> **WHAT YOU NEED TO DO**
Copy out the listing that follows, exactly, without its pictures.

> **SUPPLIED INFORMATION**
** BEGIN **

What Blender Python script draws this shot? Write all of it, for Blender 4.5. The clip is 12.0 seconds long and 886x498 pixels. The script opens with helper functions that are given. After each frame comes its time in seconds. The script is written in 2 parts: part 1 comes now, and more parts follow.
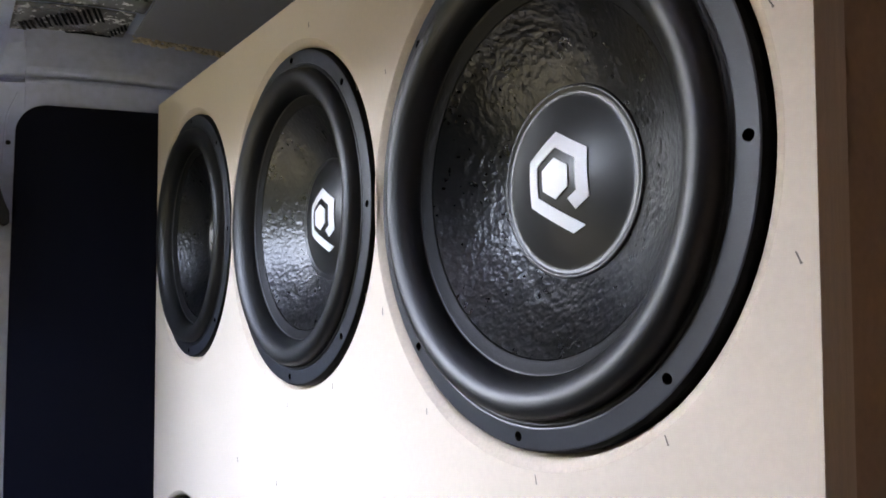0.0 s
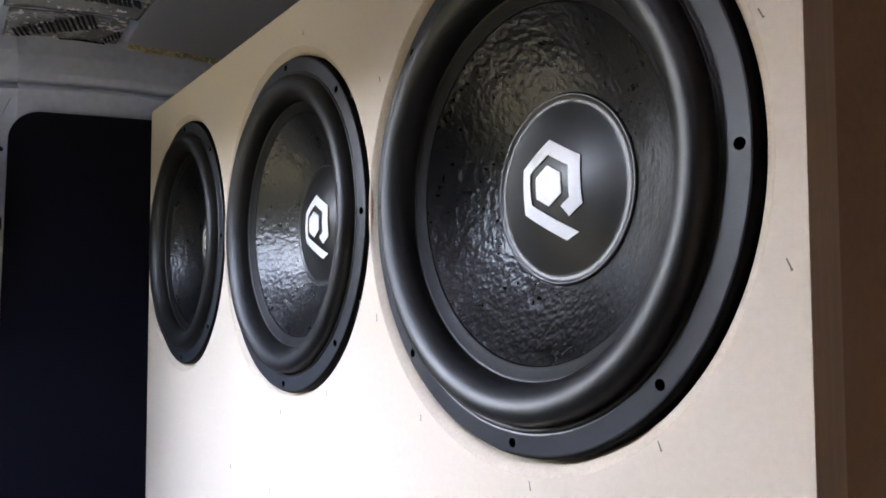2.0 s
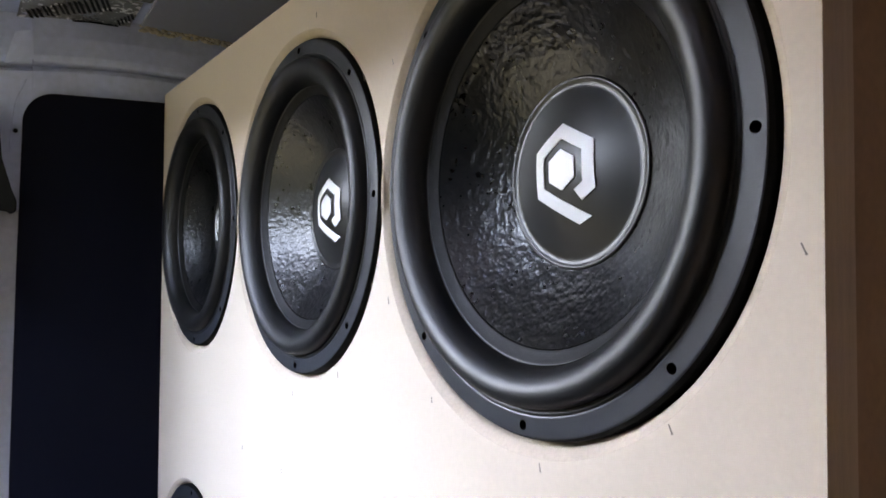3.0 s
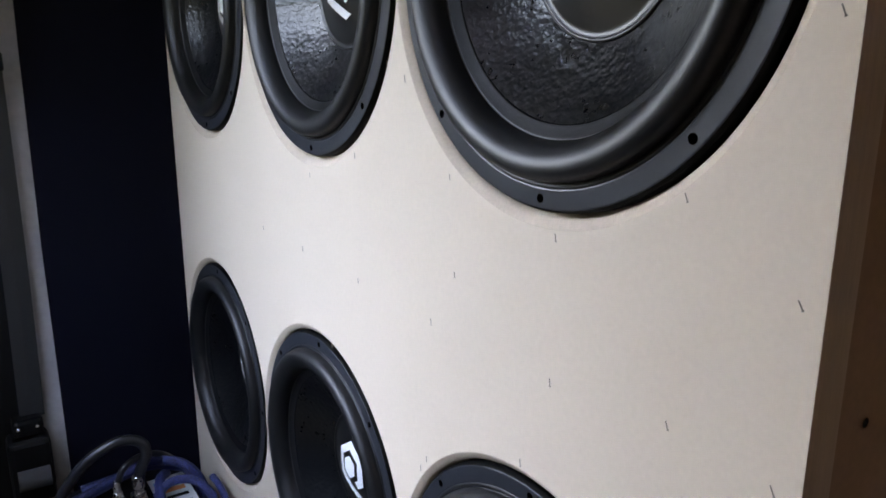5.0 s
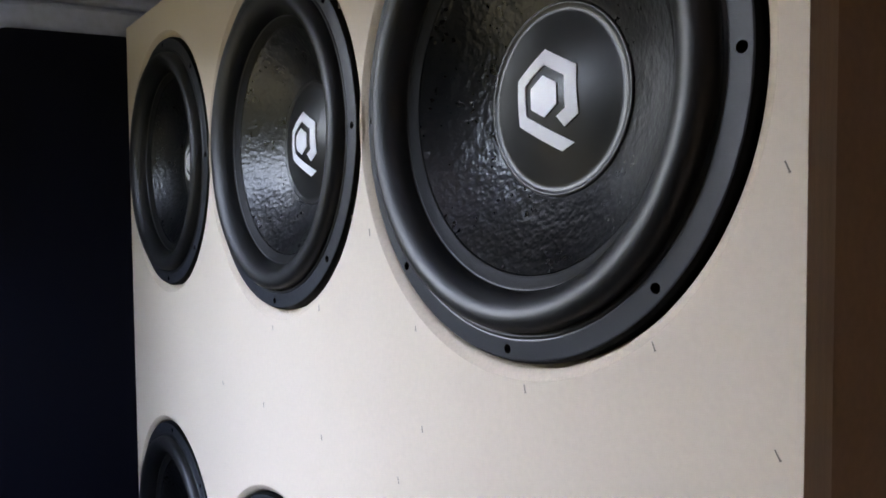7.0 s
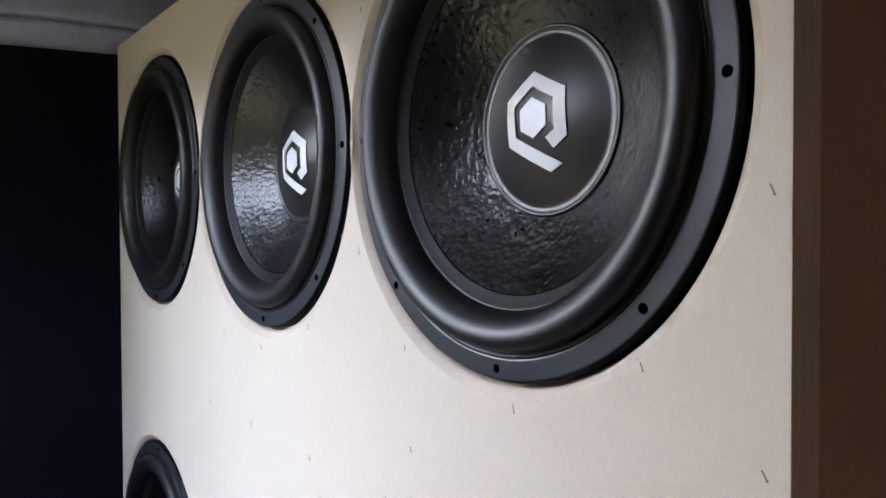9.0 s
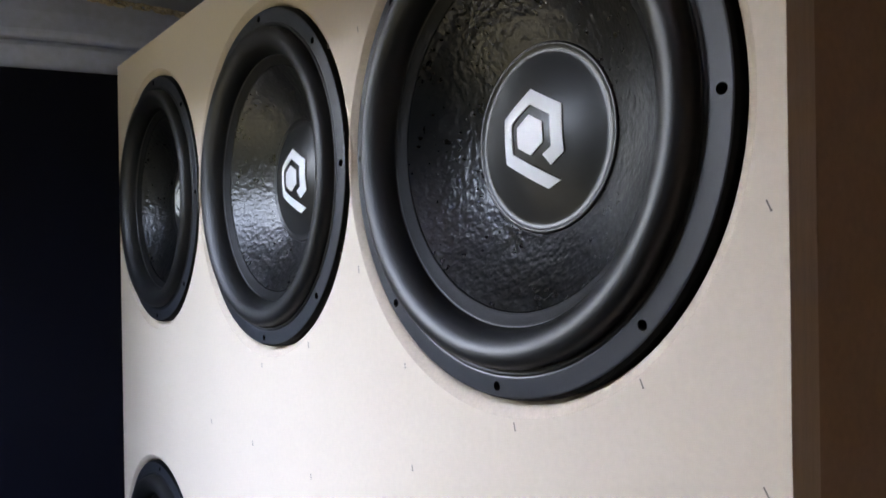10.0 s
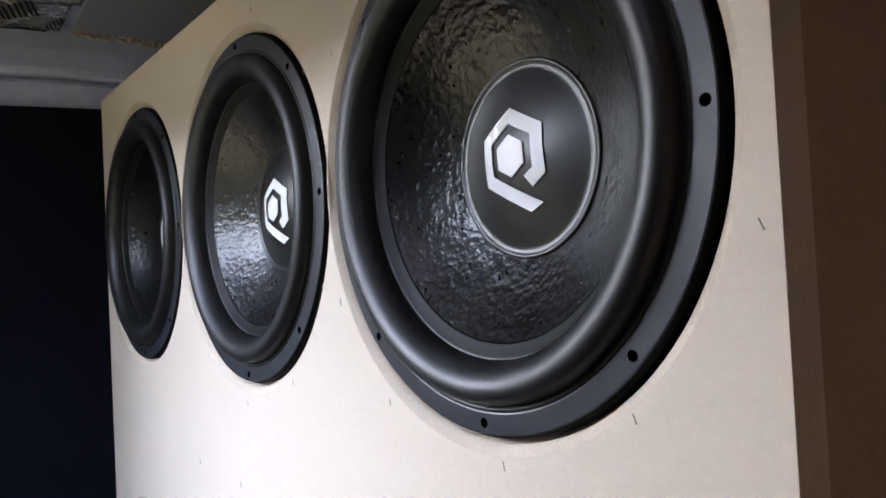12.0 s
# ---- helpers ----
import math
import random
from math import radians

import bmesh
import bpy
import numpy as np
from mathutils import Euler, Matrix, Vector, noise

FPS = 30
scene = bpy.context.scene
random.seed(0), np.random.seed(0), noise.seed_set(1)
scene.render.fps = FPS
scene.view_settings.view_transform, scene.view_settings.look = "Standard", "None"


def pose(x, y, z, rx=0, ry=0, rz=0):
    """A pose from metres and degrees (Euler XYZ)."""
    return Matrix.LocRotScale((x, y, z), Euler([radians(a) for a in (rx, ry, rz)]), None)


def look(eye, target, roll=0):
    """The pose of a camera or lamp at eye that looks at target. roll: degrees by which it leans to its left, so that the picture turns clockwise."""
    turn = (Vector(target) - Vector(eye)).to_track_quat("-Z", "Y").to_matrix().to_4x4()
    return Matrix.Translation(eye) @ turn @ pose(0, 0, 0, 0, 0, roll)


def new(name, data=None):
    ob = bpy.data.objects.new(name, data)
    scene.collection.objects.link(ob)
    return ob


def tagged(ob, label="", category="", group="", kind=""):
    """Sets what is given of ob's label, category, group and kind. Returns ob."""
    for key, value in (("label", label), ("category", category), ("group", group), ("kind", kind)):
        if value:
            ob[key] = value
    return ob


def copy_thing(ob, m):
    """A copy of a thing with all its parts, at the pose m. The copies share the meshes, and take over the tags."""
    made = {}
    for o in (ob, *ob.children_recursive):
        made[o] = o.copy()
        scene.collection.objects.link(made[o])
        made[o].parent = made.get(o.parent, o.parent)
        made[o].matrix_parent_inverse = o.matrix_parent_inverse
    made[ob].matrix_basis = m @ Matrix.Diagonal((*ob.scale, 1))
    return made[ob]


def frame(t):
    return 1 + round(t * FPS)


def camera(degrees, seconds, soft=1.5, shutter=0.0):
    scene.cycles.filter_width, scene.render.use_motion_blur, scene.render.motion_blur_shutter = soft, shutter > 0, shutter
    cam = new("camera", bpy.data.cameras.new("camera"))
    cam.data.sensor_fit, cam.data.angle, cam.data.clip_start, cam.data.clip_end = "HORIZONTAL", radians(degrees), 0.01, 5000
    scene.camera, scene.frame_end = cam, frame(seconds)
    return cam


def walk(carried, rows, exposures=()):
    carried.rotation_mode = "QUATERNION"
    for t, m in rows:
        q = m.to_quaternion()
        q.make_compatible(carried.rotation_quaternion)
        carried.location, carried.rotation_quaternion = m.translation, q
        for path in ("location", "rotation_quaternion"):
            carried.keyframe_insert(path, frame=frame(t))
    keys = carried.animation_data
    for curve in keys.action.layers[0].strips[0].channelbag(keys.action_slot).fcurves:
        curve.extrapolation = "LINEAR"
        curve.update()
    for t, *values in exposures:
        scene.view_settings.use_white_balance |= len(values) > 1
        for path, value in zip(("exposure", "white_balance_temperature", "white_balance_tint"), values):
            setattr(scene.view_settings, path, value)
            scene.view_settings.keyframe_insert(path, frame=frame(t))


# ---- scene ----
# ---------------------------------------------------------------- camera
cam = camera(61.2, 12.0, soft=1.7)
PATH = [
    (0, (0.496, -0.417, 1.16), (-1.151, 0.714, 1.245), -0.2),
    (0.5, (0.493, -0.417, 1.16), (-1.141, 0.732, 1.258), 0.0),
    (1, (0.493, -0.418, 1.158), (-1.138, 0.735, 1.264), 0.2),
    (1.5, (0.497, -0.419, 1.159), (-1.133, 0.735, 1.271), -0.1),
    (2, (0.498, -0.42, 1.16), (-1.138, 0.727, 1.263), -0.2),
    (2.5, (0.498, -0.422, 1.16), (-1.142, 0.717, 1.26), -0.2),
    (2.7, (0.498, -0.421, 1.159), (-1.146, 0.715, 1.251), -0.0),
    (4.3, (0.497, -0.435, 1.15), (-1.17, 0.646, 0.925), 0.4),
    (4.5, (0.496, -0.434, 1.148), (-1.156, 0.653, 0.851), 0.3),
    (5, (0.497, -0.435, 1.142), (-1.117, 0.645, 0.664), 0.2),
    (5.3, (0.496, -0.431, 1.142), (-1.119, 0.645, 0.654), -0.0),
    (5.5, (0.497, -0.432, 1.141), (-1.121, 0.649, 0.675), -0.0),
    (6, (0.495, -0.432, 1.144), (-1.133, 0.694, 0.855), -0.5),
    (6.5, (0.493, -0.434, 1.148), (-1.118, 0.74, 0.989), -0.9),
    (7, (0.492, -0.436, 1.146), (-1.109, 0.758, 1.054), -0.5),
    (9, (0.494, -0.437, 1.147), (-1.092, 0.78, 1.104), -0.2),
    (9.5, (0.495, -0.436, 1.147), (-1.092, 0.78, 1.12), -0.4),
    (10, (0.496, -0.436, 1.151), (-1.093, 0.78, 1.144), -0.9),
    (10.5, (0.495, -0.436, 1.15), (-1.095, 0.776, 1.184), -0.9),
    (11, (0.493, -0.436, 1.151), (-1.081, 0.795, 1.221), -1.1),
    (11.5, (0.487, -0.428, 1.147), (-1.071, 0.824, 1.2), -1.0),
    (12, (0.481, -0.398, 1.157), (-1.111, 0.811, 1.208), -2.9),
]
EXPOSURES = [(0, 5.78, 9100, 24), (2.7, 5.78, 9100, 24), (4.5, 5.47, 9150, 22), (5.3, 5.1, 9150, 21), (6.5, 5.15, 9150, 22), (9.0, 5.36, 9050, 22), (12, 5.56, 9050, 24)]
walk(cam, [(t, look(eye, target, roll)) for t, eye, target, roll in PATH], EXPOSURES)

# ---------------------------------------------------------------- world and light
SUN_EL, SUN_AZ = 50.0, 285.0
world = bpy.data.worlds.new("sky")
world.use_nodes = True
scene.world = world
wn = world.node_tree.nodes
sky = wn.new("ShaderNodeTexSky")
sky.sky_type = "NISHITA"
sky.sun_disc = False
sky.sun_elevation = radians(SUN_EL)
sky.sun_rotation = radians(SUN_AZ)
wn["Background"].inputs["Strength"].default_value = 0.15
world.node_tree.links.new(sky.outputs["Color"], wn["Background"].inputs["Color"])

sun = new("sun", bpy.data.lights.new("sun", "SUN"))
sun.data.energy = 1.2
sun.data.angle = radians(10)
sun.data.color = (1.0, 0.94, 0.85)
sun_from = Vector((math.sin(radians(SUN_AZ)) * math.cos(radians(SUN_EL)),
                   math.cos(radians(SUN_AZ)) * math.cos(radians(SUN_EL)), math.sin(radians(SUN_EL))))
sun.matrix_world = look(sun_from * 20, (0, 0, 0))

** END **

> **ANSWER TO THE EXERCISE**
What Blender Python script draws this shot? Write all of it, for Blender 4.5. The clip is 12.0 seconds long and 886x498 pixels. The script opens with helper functions that are given. After each frame comes its time in seconds. The script is written in 2 parts: part 1 comes now, and more parts follow.
0.0 s
2.0 s
3.0 s
5.0 s
7.0 s
9.0 s
10.0 s
12.0 s
# ---- helpers ----
import math
import random
from math import radians

import bmesh
import bpy
import numpy as np
from mathutils import Euler, Matrix, Vector, noise

FPS = 30
scene = bpy.context.scene
random.seed(0), np.random.seed(0), noise.seed_set(1)
scene.render.fps = FPS
scene.view_settings.view_transform, scene.view_settings.look = "Standard", "None"


def pose(x, y, z, rx=0, ry=0, rz=0):
    """A pose from metres and degrees (Euler XYZ)."""
    return Matrix.LocRotScale((x, y, z), Euler([radians(a) for a in (rx, ry, rz)]), None)


def look(eye, target, roll=0):
    """The pose of a camera or lamp at eye that looks at target. roll: degrees by which it leans to its left, so that the picture turns clockwise."""
    turn = (Vector(target) - Vector(eye)).to_track_quat("-Z", "Y").to_matrix().to_4x4()
    return Matrix.Translation(eye) @ turn @ pose(0, 0, 0, 0, 0, roll)


def new(name, data=None):
    ob = bpy.data.objects.new(name, data)
    scene.collection.objects.link(ob)
    return ob


def tagged(ob, label="", category="", group="", kind=""):
    """Sets what is given of ob's label, category, group and kind. Returns ob."""
    for key, value in (("label", label), ("category", category), ("group", group), ("kind", kind)):
        if value:
            ob[key] = value
    return ob


def copy_thing(ob, m):
    """A copy of a thing with all its parts, at the pose m. The copies share the meshes, and take over the tags."""
    made = {}
    for o in (ob, *ob.children_recursive):
        made[o] = o.copy()
        scene.collection.objects.link(made[o])
        made[o].parent = made.get(o.parent, o.parent)
        made[o].matrix_parent_inverse = o.matrix_parent_inverse
    made[ob].matrix_basis = m @ Matrix.Diagonal((*ob.scale, 1))
    return made[ob]


def frame(t):
    return 1 + round(t * FPS)


def camera(degrees, seconds, soft=1.5, shutter=0.0):
    scene.cycles.filter_width, scene.render.use_motion_blur, scene.render.motion_blur_shutter = soft, shutter > 0, shutter
    cam = new("camera", bpy.data.cameras.new("camera"))
    cam.data.sensor_fit, cam.data.angle, cam.data.clip_start, cam.data.clip_end = "HORIZONTAL", radians(degrees), 0.01, 5000
    scene.camera, scene.frame_end = cam, frame(seconds)
    return cam


def walk(carried, rows, exposures=()):
    carried.rotation_mode = "QUATERNION"
    for t, m in rows:
        q = m.to_quaternion()
        q.make_compatible(carried.rotation_quaternion)
        carried.location, carried.rotation_quaternion = m.translation, q
        for path in ("location", "rotation_quaternion"):
            carried.keyframe_insert(path, frame=frame(t))
    keys = carried.animation_data
    for curve in keys.action.layers[0].strips[0].channelbag(keys.action_slot).fcurves:
        curve.extrapolation = "LINEAR"
        curve.update()
    for t, *values in exposures:
        scene.view_settings.use_white_balance |= len(values) > 1
        for path, value in zip(("exposure", "white_balance_temperature", "white_balance_tint"), values):
            setattr(scene.view_settings, path, value)
            scene.view_settings.keyframe_insert(path, frame=frame(t))


# ---- scene ----
# ---------------------------------------------------------------- camera
cam = camera(61.2, 12.0, soft=1.7)
PATH = [
    (0, (0.496, -0.417, 1.16), (-1.151, 0.714, 1.245), -0.2),
    (0.5, (0.493, -0.417, 1.16), (-1.141, 0.732, 1.258), 0.0),
    (1, (0.493, -0.418, 1.158), (-1.138, 0.735, 1.264), 0.2),
    (1.5, (0.497, -0.419, 1.159), (-1.133, 0.735, 1.271), -0.1),
    (2, (0.498, -0.42, 1.16), (-1.138, 0.727, 1.263), -0.2),
    (2.5, (0.498, -0.422, 1.16), (-1.142, 0.717, 1.26), -0.2),
    (2.7, (0.498, -0.421, 1.159), (-1.146, 0.715, 1.251), -0.0),
    (4.3, (0.497, -0.435, 1.15), (-1.17, 0.646, 0.925), 0.4),
    (4.5, (0.496, -0.434, 1.148), (-1.156, 0.653, 0.851), 0.3),
    (5, (0.497, -0.435, 1.142), (-1.117, 0.645, 0.664), 0.2),
    (5.3, (0.496, -0.431, 1.142), (-1.119, 0.645, 0.654), -0.0),
    (5.5, (0.497, -0.432, 1.141), (-1.121, 0.649, 0.675), -0.0),
    (6, (0.495, -0.432, 1.144), (-1.133, 0.694, 0.855), -0.5),
    (6.5, (0.493, -0.434, 1.148), (-1.118, 0.74, 0.989), -0.9),
    (7, (0.492, -0.436, 1.146), (-1.109, 0.758, 1.054), -0.5),
    (9, (0.494, -0.437, 1.147), (-1.092, 0.78, 1.104), -0.2),
    (9.5, (0.495, -0.436, 1.147), (-1.092, 0.78, 1.12), -0.4),
    (10, (0.496, -0.436, 1.151), (-1.093, 0.78, 1.144), -0.9),
    (10.5, (0.495, -0.436, 1.15), (-1.095, 0.776, 1.184), -0.9),
    (11, (0.493, -0.436, 1.151), (-1.081, 0.795, 1.221), -1.1),
    (11.5, (0.487, -0.428, 1.147), (-1.071, 0.824, 1.2), -1.0),
    (12, (0.481, -0.398, 1.157), (-1.111, 0.811, 1.208), -2.9),
]
EXPOSURES = [(0, 5.78, 9100, 24), (2.7, 5.78, 9100, 24), (4.5, 5.47, 9150, 22), (5.3, 5.1, 9150, 21), (6.5, 5.15, 9150, 22), (9.0, 5.36, 9050, 22), (12, 5.56, 9050, 24)]
walk(cam, [(t, look(eye, target, roll)) for t, eye, target, roll in PATH], EXPOSURES)

# ---------------------------------------------------------------- world and light
SUN_EL, SUN_AZ = 50.0, 285.0
world = bpy.data.worlds.new("sky")
world.use_nodes = True
scene.world = world
wn = world.node_tree.nodes
sky = wn.new("ShaderNodeTexSky")
sky.sky_type = "NISHITA"
sky.sun_disc = False
sky.sun_elevation = radians(SUN_EL)
sky.sun_rotation = radians(SUN_AZ)
wn["Background"].inputs["Strength"].default_value = 0.15
world.node_tree.links.new(sky.outputs["Color"], wn["Background"].inputs["Color"])

sun = new("sun", bpy.data.lights.new("sun", "SUN"))
sun.data.energy = 1.2
sun.data.angle = radians(10)
sun.data.color = (1.0, 0.94, 0.85)
sun_from = Vector((math.sin(radians(SUN_AZ)) * math.cos(radians(SUN_EL)),
                   math.cos(radians(SUN_AZ)) * math.cos(radians(SUN_EL)), math.sin(radians(SUN_EL))))
sun.matrix_world = look(sun_from * 20, (0, 0, 0))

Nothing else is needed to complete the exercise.